Keen sense of timing
WATCHING THE two industrious twelve-year-old disciples of Surya Santhanam, one was inclined to think about and applaud the tremendous sweat and toil that goes into every dancer's development as an artiste. Representatives of this breed of hardworking youngsters were Vaishnavi Jayaraman and Chindu Shanmugasundaram, whose sincerity and instinctive feel for the art form were tangible in their performance for Nungambakkam Cultural Academy.
Guru Surya Santhanam's planning format stood out for two reasons _ first, regarding the choice of items for the programme; and secondly, the manner in which each student was given adequate opportunity to shine individually. Her smiling face belied her authoritative voice, her skill with the nattuvangam undeniable.
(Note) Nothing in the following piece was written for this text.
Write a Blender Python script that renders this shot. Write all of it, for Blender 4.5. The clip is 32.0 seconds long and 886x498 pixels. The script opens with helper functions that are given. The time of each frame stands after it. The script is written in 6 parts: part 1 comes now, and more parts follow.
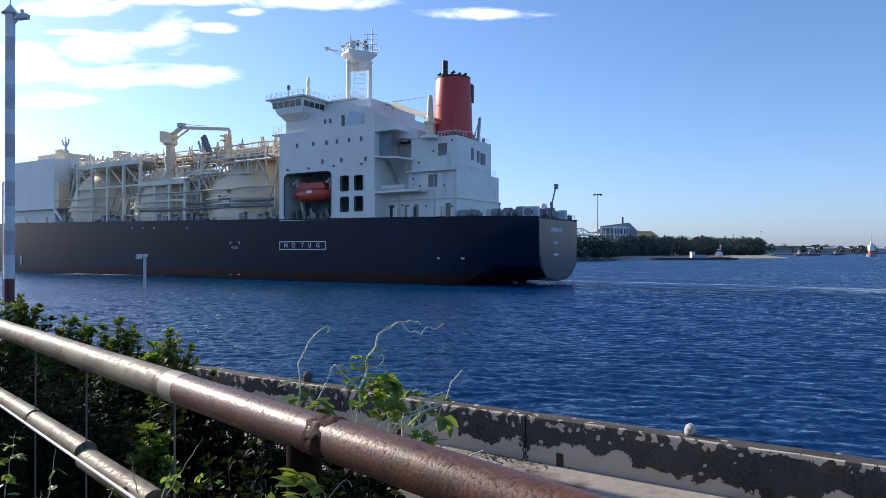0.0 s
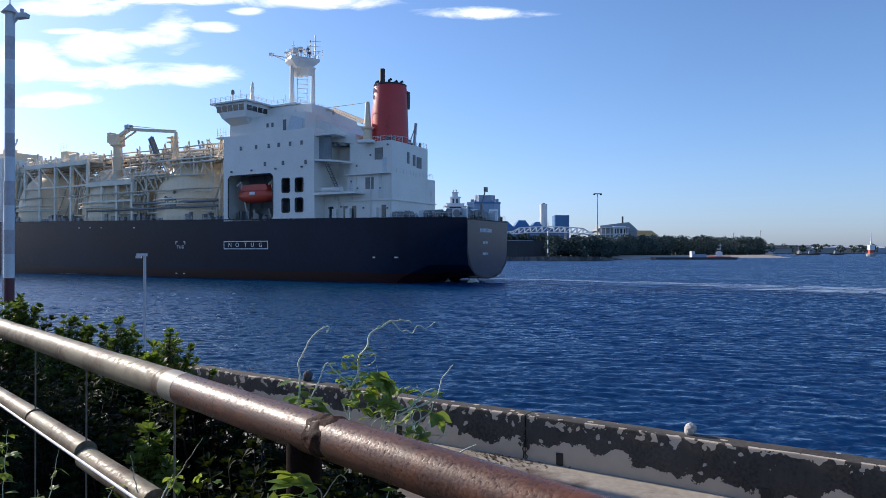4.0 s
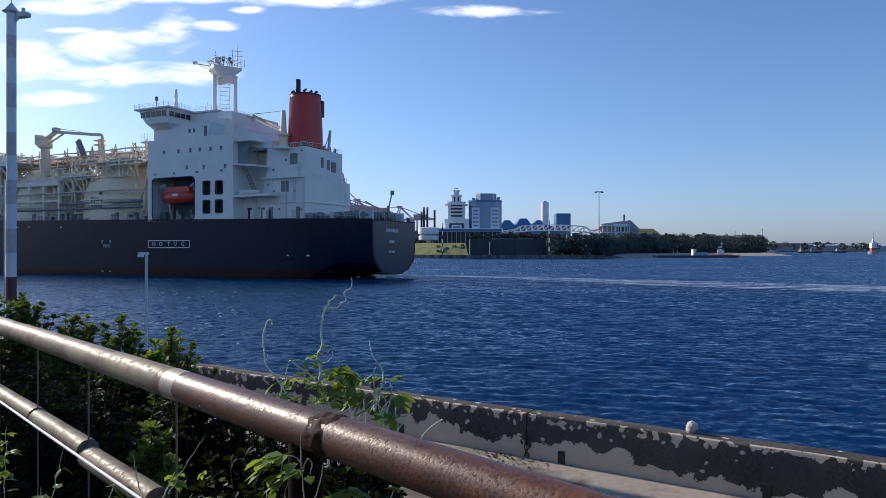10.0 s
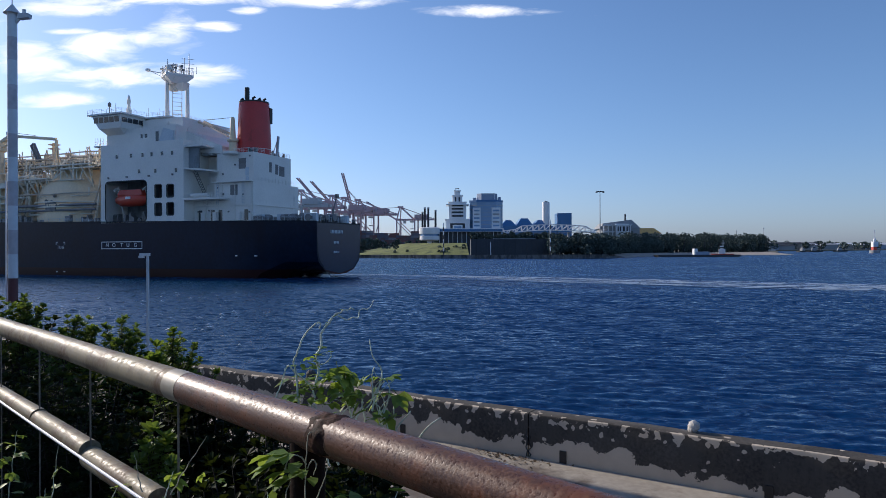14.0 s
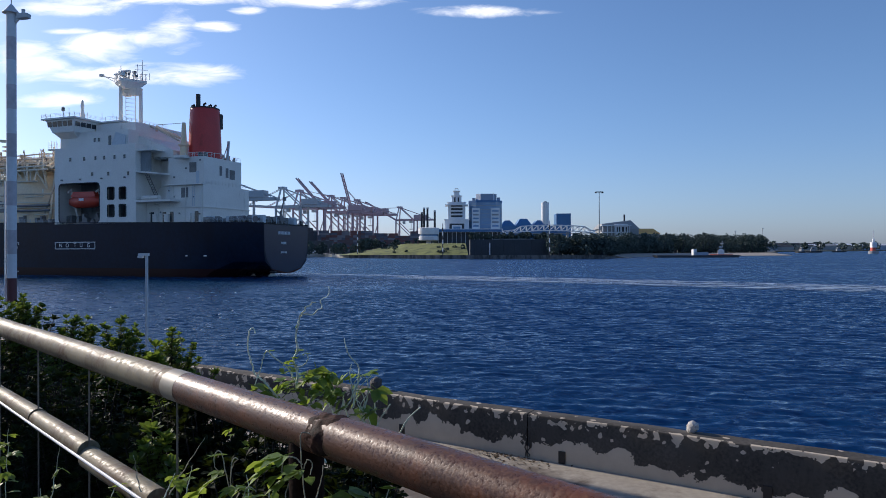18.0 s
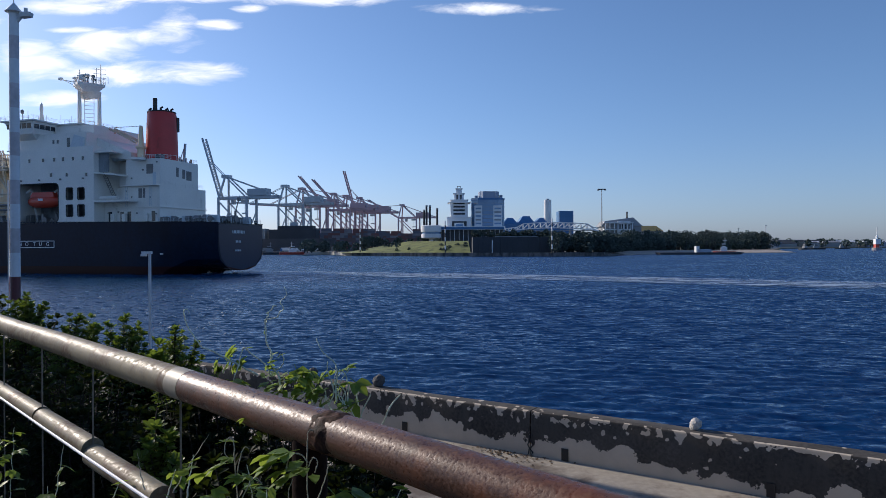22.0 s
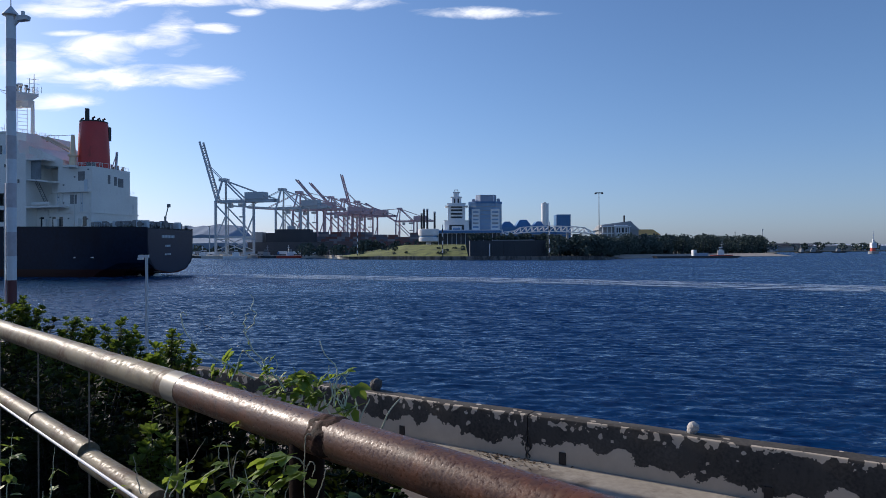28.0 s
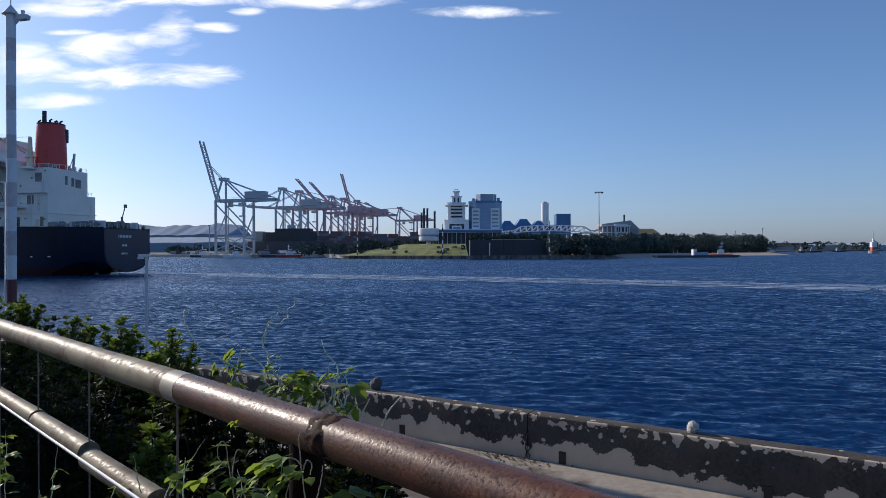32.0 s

Despite occasional slips, Anuja's sweet voice impressed, with its flexibility.
Subramaniam on the violin maintained a good standard, but Krishnan on the clarinet could hardly be heard.
Dhandayuthapani Pillai's Abhogi varnam in Adi talam, ``Annaye Maravain Adi'' dealt with parents' roles in nurturing and guiding their children, a simplistic theme that the dancers could relate to easily. The keen sense of timing and rhythm in the performers were admirable, but their inadequate arai mandi and impatience with finishing steps need to be corrected.
Vaishnavi is a bright-faced vivacious dancer whose uninhibited abhinaya talent stood out in the varnam; Chindu impressed with her gentle and sensitive handling of Andal in the verse from the Tiruppavai, `Chitranchiru Kalai'.
The Kapi thillana by Dhandayuthapani Pillai was a fitting finale to a short but pleasing recital.